*Source excerpt*
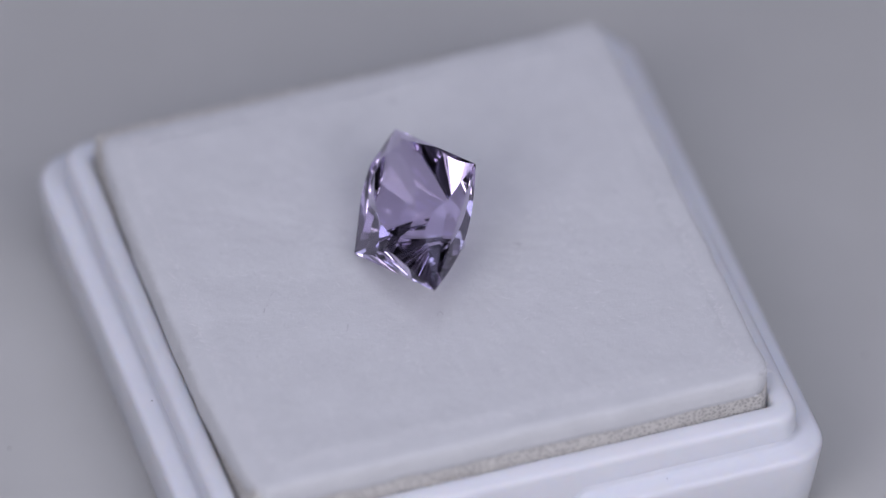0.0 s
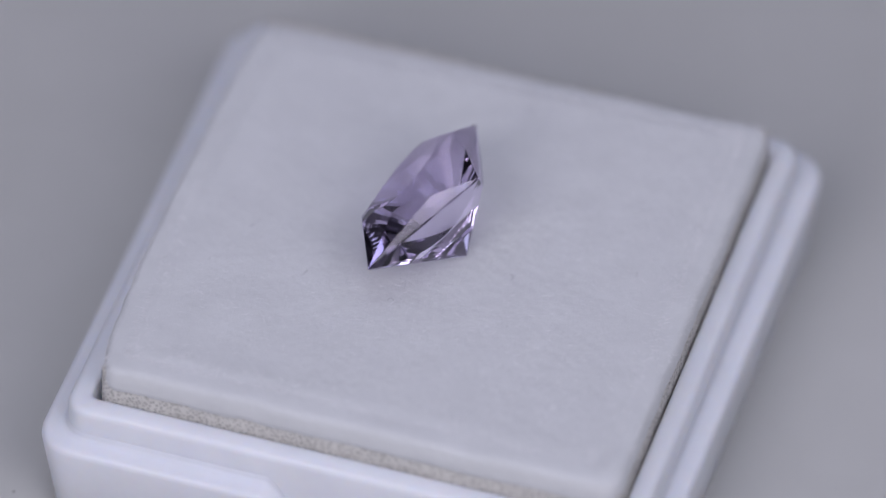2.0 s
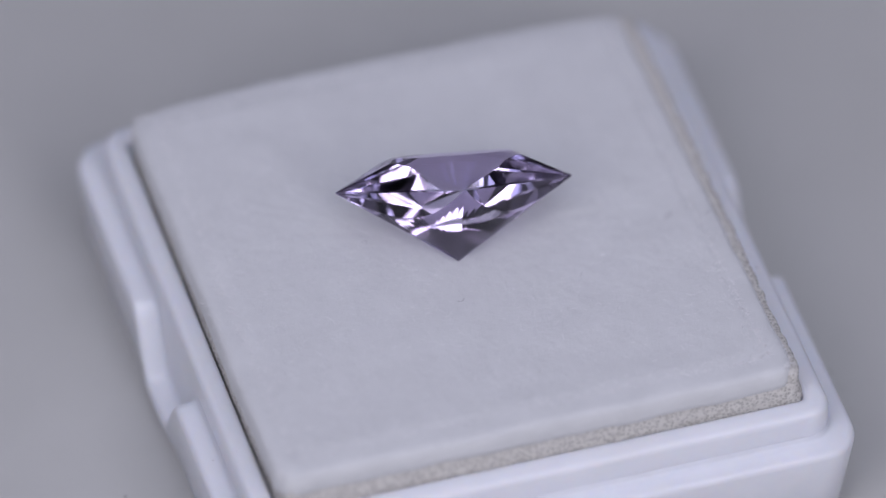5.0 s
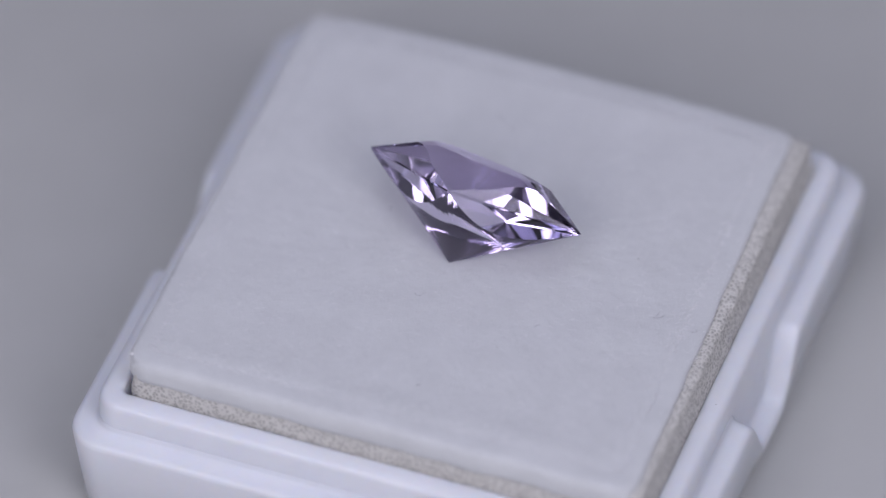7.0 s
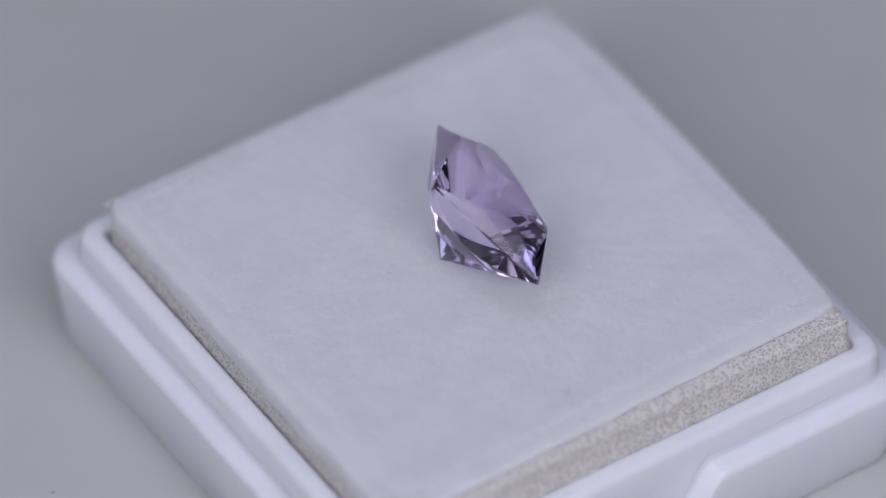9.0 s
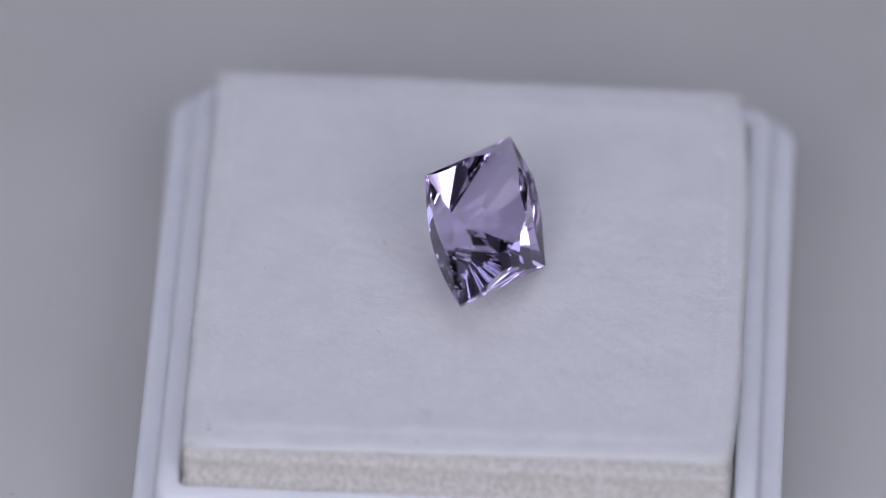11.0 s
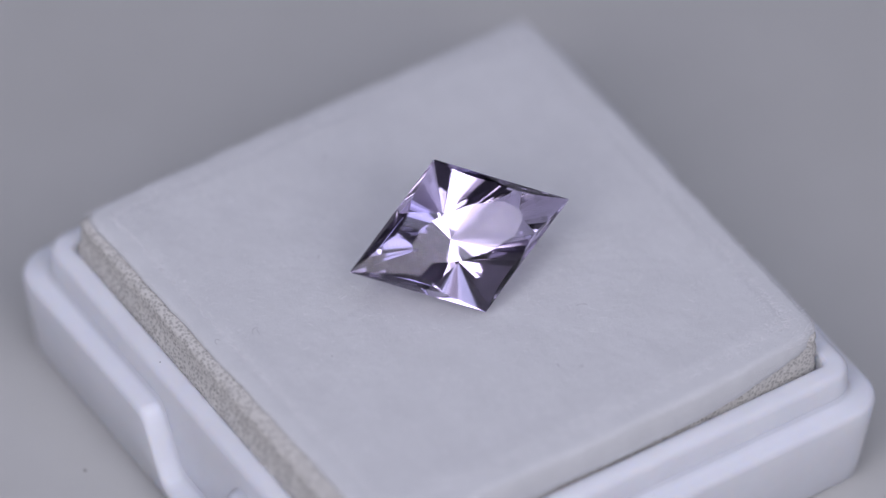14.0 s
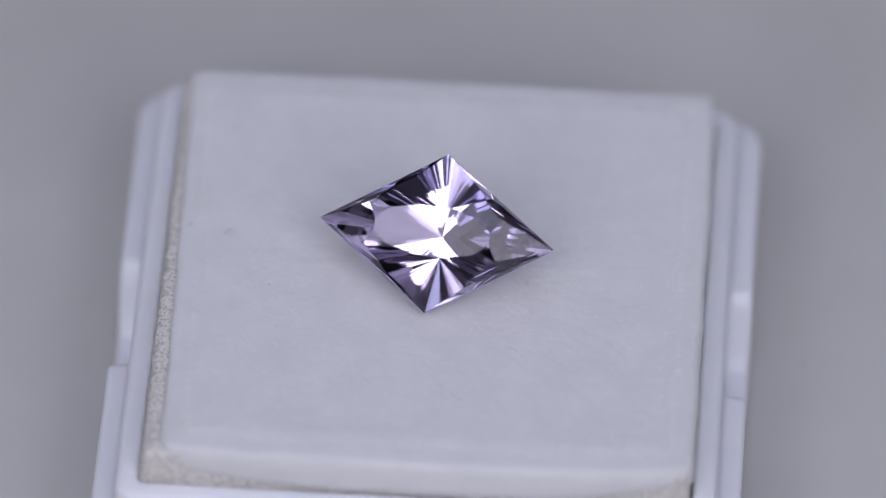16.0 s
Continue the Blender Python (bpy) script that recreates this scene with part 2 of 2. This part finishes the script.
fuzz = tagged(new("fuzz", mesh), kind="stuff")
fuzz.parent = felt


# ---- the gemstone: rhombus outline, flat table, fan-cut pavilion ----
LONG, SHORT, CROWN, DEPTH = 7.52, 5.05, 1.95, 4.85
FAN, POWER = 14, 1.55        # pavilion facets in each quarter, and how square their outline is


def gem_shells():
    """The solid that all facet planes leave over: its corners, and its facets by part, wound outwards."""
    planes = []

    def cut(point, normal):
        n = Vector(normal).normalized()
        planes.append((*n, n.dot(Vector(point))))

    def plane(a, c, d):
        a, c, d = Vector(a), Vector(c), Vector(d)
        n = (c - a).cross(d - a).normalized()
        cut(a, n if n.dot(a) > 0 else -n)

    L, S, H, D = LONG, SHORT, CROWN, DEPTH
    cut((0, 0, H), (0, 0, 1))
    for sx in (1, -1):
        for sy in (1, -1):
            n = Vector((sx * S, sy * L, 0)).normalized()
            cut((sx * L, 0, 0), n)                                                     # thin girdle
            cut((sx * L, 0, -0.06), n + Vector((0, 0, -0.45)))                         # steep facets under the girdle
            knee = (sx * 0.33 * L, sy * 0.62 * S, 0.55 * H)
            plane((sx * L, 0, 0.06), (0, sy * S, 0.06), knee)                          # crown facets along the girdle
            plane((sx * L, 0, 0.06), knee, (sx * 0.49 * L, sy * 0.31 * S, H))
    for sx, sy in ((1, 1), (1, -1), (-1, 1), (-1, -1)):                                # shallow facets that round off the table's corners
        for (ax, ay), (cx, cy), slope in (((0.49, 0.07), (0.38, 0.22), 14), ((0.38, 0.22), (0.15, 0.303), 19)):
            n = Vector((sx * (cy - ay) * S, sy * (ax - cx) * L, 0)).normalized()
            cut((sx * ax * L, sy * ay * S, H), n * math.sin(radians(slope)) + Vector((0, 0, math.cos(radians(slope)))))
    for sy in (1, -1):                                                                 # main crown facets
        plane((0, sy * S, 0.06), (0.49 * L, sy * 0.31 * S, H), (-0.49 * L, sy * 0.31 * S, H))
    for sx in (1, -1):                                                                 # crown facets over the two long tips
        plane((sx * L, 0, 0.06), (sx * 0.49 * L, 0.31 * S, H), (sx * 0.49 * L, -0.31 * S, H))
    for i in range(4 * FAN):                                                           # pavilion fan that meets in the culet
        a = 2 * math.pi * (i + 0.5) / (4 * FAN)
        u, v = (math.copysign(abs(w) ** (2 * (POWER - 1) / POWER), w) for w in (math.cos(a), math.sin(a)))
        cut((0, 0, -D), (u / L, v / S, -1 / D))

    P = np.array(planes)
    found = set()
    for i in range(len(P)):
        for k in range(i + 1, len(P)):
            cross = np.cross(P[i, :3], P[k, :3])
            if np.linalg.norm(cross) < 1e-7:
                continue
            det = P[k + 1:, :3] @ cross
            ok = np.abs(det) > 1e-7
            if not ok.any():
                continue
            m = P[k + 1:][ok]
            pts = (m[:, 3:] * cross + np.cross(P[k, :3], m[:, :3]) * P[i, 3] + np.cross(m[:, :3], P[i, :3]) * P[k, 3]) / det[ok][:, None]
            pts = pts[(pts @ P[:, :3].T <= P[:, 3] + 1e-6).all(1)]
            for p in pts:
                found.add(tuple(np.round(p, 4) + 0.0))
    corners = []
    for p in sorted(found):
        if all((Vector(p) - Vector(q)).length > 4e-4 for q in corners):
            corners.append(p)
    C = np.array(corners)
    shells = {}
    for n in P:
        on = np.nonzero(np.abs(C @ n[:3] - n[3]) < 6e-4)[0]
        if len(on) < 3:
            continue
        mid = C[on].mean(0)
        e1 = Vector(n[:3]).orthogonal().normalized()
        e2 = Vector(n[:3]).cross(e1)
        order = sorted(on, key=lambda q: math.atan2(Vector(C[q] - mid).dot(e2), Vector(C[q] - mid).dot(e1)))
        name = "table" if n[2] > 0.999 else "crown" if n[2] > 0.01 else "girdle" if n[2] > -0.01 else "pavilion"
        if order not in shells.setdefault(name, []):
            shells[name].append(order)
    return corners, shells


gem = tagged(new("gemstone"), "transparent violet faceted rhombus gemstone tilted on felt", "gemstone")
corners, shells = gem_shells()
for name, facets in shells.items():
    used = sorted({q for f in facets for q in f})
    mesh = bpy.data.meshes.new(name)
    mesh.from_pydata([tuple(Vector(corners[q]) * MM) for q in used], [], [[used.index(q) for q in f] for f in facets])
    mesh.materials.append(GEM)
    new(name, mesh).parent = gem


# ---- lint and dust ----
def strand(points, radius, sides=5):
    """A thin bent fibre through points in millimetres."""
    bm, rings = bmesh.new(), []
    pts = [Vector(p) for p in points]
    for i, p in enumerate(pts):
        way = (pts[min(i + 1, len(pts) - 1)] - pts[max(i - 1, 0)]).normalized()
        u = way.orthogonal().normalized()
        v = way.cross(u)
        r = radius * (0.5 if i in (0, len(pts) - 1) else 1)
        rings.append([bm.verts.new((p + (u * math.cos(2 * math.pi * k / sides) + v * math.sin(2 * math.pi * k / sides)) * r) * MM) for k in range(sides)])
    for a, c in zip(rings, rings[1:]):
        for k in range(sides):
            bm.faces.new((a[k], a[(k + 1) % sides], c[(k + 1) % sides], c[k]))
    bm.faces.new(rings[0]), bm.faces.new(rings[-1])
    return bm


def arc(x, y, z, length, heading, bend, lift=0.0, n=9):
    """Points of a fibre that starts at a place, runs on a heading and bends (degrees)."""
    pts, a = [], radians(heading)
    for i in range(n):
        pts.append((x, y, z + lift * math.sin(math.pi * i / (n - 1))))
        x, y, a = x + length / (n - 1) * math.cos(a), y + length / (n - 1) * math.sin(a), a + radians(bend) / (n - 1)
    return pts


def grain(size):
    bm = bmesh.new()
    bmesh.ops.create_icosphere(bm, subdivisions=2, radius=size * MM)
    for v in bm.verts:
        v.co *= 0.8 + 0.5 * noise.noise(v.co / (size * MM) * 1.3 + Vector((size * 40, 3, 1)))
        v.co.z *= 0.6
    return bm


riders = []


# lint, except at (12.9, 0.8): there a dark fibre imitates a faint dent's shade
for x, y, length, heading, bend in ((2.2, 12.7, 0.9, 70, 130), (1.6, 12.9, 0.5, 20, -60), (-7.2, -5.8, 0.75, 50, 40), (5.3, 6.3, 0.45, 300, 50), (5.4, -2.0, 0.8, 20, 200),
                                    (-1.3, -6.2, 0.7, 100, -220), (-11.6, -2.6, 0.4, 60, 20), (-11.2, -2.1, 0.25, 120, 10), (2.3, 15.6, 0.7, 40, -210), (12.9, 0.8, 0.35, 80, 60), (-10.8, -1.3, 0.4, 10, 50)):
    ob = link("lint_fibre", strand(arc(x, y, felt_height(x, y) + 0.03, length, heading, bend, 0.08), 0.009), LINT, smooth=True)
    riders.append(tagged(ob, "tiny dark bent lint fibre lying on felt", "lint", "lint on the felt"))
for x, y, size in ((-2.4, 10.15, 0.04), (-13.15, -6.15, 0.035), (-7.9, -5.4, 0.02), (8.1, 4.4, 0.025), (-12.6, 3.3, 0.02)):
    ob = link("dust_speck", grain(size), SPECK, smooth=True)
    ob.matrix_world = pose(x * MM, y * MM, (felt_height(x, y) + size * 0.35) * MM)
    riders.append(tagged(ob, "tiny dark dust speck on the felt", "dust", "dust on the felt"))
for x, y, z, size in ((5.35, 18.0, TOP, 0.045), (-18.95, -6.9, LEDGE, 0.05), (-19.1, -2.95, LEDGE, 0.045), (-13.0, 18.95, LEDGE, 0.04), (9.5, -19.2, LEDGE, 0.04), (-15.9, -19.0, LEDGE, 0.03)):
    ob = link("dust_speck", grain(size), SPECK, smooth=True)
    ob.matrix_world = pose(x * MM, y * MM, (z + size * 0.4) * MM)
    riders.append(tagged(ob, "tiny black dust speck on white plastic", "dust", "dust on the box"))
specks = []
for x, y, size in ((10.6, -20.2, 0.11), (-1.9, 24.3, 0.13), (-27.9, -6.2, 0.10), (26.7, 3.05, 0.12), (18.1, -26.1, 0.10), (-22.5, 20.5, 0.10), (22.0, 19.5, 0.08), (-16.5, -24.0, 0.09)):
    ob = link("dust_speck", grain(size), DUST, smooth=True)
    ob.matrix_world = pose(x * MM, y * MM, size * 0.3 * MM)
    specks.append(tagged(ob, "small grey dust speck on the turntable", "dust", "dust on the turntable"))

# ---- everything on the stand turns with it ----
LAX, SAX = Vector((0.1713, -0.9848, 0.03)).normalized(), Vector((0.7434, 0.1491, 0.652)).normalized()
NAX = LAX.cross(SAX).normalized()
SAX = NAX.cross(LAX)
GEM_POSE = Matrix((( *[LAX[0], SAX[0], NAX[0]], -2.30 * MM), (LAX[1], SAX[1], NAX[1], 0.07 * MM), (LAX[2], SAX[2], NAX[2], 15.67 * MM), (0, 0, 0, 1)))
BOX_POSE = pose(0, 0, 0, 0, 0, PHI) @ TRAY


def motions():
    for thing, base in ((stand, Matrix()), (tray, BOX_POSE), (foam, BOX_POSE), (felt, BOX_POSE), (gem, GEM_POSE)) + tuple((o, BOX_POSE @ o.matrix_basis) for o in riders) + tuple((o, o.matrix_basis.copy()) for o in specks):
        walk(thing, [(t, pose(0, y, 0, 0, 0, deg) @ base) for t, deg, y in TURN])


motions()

*Stated task*
Return verbatim the lines that run from the line containing "Continue the Blender" through the line containing "cut(a, n if n.dot(a) > 0 else -n)", inclusive.

*Exercise solution*
Continue the Blender Python (bpy) script that recreates this scene with part 2 of 2. This part finishes the script.
fuzz = tagged(new("fuzz", mesh), kind="stuff")
fuzz.parent = felt


# ---- the gemstone: rhombus outline, flat table, fan-cut pavilion ----
LONG, SHORT, CROWN, DEPTH = 7.52, 5.05, 1.95, 4.85
FAN, POWER = 14, 1.55        # pavilion facets in each quarter, and how square their outline is


def gem_shells():
    """The solid that all facet planes leave over: its corners, and its facets by part, wound outwards."""
    planes = []

    def cut(point, normal):
        n = Vector(normal).normalized()
        planes.append((*n, n.dot(Vector(point))))

    def plane(a, c, d):
        a, c, d = Vector(a), Vector(c), Vector(d)
        n = (c - a).cross(d - a).normalized()
        cut(a, n if n.dot(a) > 0 else -n)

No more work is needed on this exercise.